● Raw data
--------------------

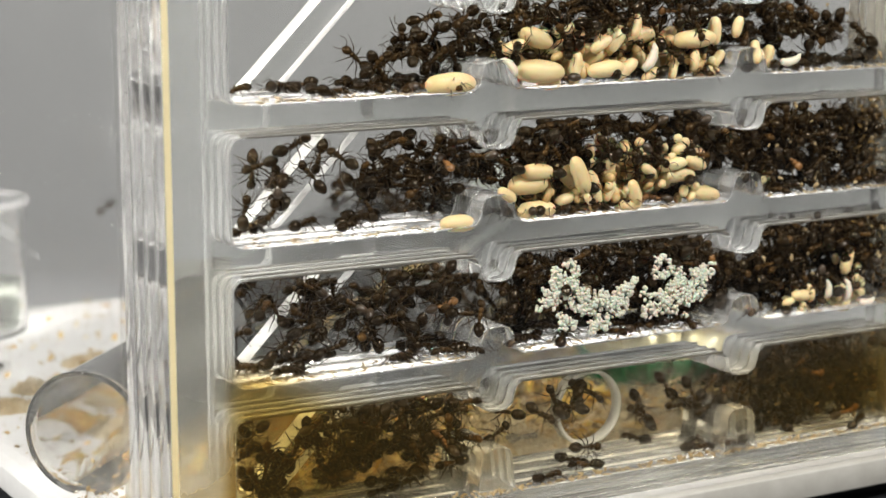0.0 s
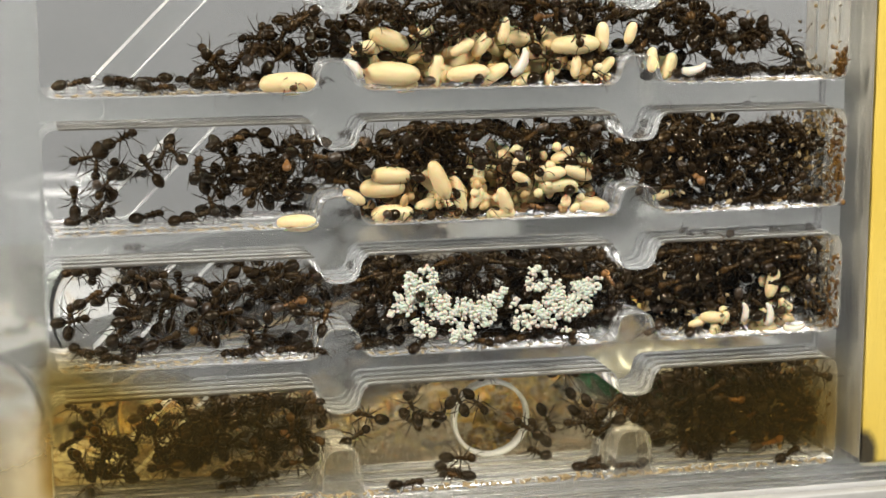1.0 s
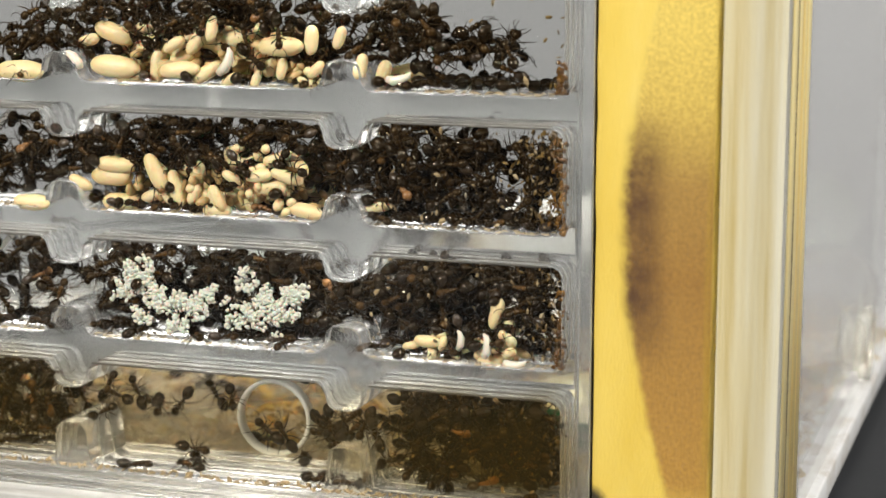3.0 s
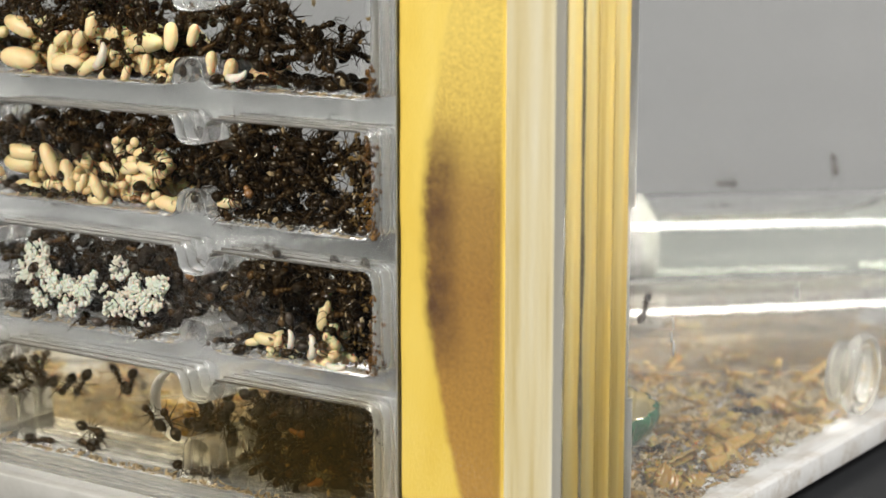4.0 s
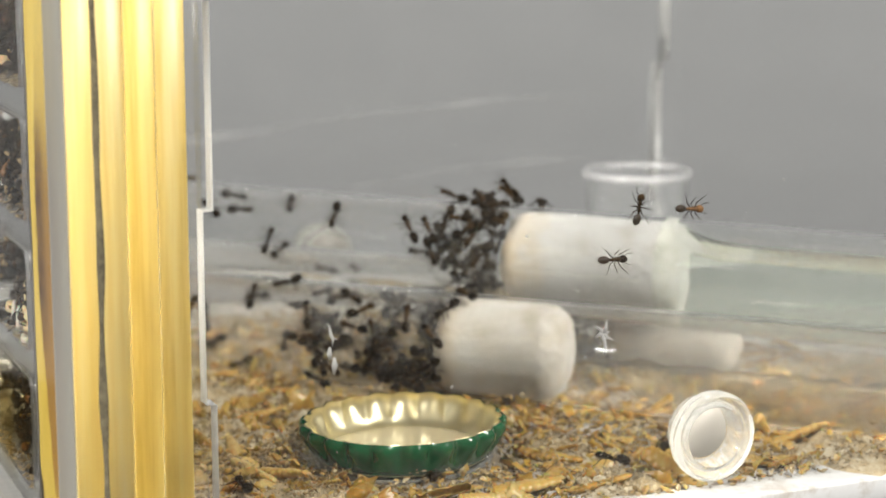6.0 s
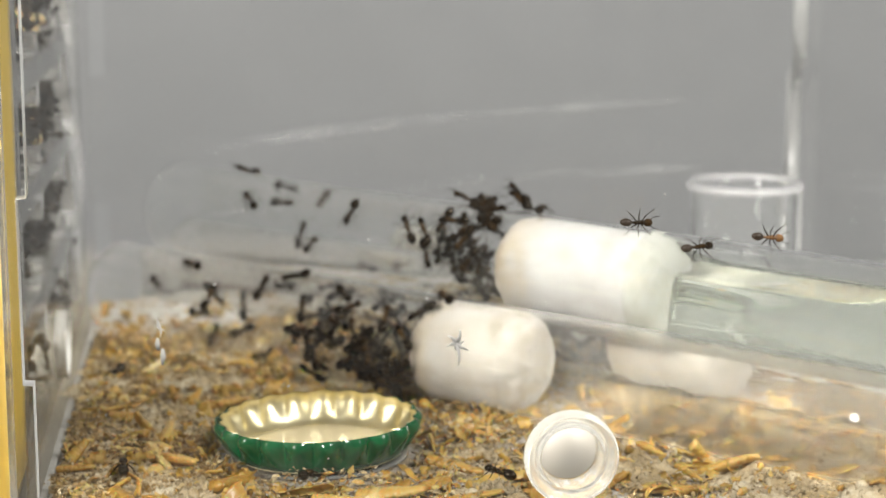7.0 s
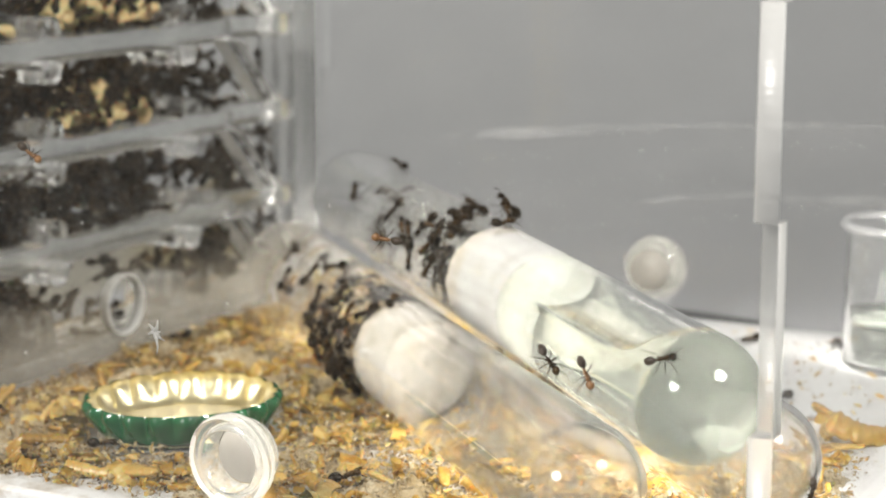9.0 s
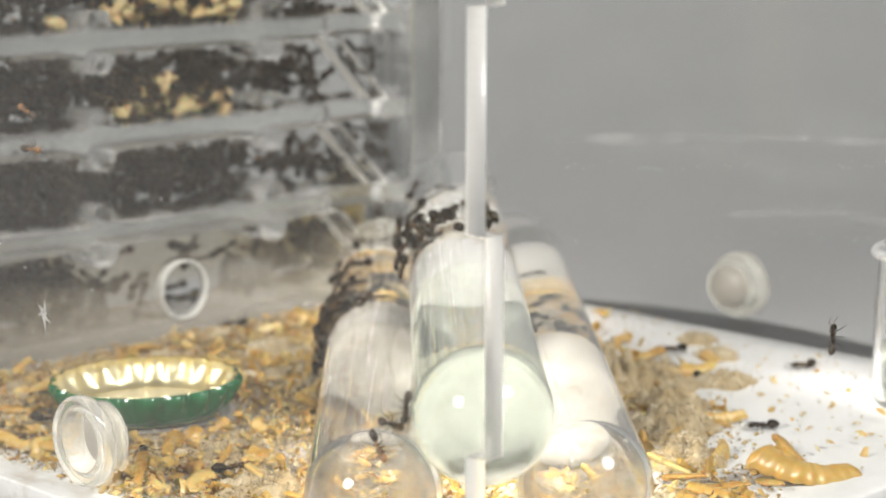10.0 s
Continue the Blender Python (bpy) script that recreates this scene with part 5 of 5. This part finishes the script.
# ---- a white dropping on the wall ----
bm = bmesh.new()
for i in range(6):
    a = i * 1.1
    ln = 1.0 + 0.9 * ((i * 7) % 4) / 3
    rod(bm, [(0, 0, 0), (0.03, ln * 0.5 * math.cos(a), ln * 0.5 * math.sin(a)), (0.0, ln * math.cos(a + 0.2), ln * math.sin(a + 0.2))], [0.45, 0.22, 0.07], 6)
rod(bm, [(0, 0.1, -0.3), (0, 0.4, -2.0), (0, 0.2, -3.2)], [0.3, 0.16, 0.05], 6)
for v in bm.verts:
    v.co.x *= 0.25
set_down(tagged(part("dropping", bm, M_WHITE_SPLAT), "splashed white dropping stuck to the clear wall", "dropping"), at(72.85, 2.0, 24.3))

bm = bmesh.new()
rod(bm, [(0, -0.6, 5.2), (0, -0.2, 3.4), (0, 0.3, 2.6), (0, 0.1, 1.4)], [0.12, 0.4, 0.3, 0.1], 8)
rod(bm, [(0, 0.25, 2.9), (0, 1.3, 2.5)], [0.2, 0.05], 6)
rod(bm, [(0, -0.5, 1.3), (0, -0.6, 0.2), (0, -0.4, -0.9)], [0.25, 0.6, 0.3], 8)
rod(bm, [(0, 0.5, -0.6), (0, 0.6, -2.0), (0, 0.4, -3.6)], [0.3, 0.7, 0.25], 8)
for v in bm.verts:
    v.co = Vector((v.co.x * 0.15, v.co.y * 0.6, v.co.z * 0.75))
set_down(tagged(part("dropping", bm, M_WHITE_SPLAT), "white runny dropping dried on the clear wall", "dropping"), at(72.85, -37.3, 25.0))
r5 = random.Random(9)
specks = [(-30.0, 33.0), (-9.7, 38.6), (14.0, 29.5), (-20.5, 19.0), (30.0, 44.0), (-2.0, 30.5)]
specks += [(r5.uniform(-50, 80), 4 + 50 * r5.random() ** 1.5) for i in range(34)]
for i, (y, z) in enumerate(specks):
    bm = bmesh.new()
    q = 1.0 if i < 6 else r5.uniform(0.3, 0.7)
    ball(bm, oval(0, 0, 0, 0.06, 0.16 * q, 0.26 * q), 8, 6)
    set_down(tagged(part("speck", bm, M_WHITE_SPLAT), "tiny white speck on the clear wall", "speck", "specks"), at(72.92, y, z, r5.uniform(-60, 60), 0, 0))


def motions():
    times = [0.5 * i for i in range(21)]
    turns = [(t, Matrix.Rotation(radians(turn_at(t)), 4, "Z")) for t in times]
    for ob, m in TURNING:
        walk(ob, [(t, r @ m) for t, r in turns])
    for ob, path in WALKERS:
        walk(ob, [(t, Matrix.Rotation(radians(turn_at(t)), 4, "Z") @ m) for t, m in path])


motions()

--------------------

● Challenge
Repeat all of the data above word for word, minus the pictures.

● Solved exercise
0.0 s
1.0 s
3.0 s
4.0 s
6.0 s
7.0 s
9.0 s
10.0 s
Continue the Blender Python (bpy) script that recreates this scene with part 5 of 5. This part finishes the script.
# ---- a white dropping on the wall ----
bm = bmesh.new()
for i in range(6):
    a = i * 1.1
    ln = 1.0 + 0.9 * ((i * 7) % 4) / 3
    rod(bm, [(0, 0, 0), (0.03, ln * 0.5 * math.cos(a), ln * 0.5 * math.sin(a)), (0.0, ln * math.cos(a + 0.2), ln * math.sin(a + 0.2))], [0.45, 0.22, 0.07], 6)
rod(bm, [(0, 0.1, -0.3), (0, 0.4, -2.0), (0, 0.2, -3.2)], [0.3, 0.16, 0.05], 6)
for v in bm.verts:
    v.co.x *= 0.25
set_down(tagged(part("dropping", bm, M_WHITE_SPLAT), "splashed white dropping stuck to the clear wall", "dropping"), at(72.85, 2.0, 24.3))

bm = bmesh.new()
rod(bm, [(0, -0.6, 5.2), (0, -0.2, 3.4), (0, 0.3, 2.6), (0, 0.1, 1.4)], [0.12, 0.4, 0.3, 0.1], 8)
rod(bm, [(0, 0.25, 2.9), (0, 1.3, 2.5)], [0.2, 0.05], 6)
rod(bm, [(0, -0.5, 1.3), (0, -0.6, 0.2), (0, -0.4, -0.9)], [0.25, 0.6, 0.3], 8)
rod(bm, [(0, 0.5, -0.6), (0, 0.6, -2.0), (0, 0.4, -3.6)], [0.3, 0.7, 0.25], 8)
for v in bm.verts:
    v.co = Vector((v.co.x * 0.15, v.co.y * 0.6, v.co.z * 0.75))
set_down(tagged(part("dropping", bm, M_WHITE_SPLAT), "white runny dropping dried on the clear wall", "dropping"), at(72.85, -37.3, 25.0))
r5 = random.Random(9)
specks = [(-30.0, 33.0), (-9.7, 38.6), (14.0, 29.5), (-20.5, 19.0), (30.0, 44.0), (-2.0, 30.5)]
specks += [(r5.uniform(-50, 80), 4 + 50 * r5.random() ** 1.5) for i in range(34)]
for i, (y, z) in enumerate(specks):
    bm = bmesh.new()
    q = 1.0 if i < 6 else r5.uniform(0.3, 0.7)
    ball(bm, oval(0, 0, 0, 0.06, 0.16 * q, 0.26 * q), 8, 6)
    set_down(tagged(part("speck", bm, M_WHITE_SPLAT), "tiny white speck on the clear wall", "speck", "specks"), at(72.92, y, z, r5.uniform(-60, 60), 0, 0))


def motions():
    times = [0.5 * i for i in range(21)]
    turns = [(t, Matrix.Rotation(radians(turn_at(t)), 4, "Z")) for t in times]
    for ob, m in TURNING:
        walk(ob, [(t, r @ m) for t, r in turns])
    for ob, path in WALKERS:
        walk(ob, [(t, Matrix.Rotation(radians(turn_at(t)), 4, "Z") @ m) for t, m in path])


motions()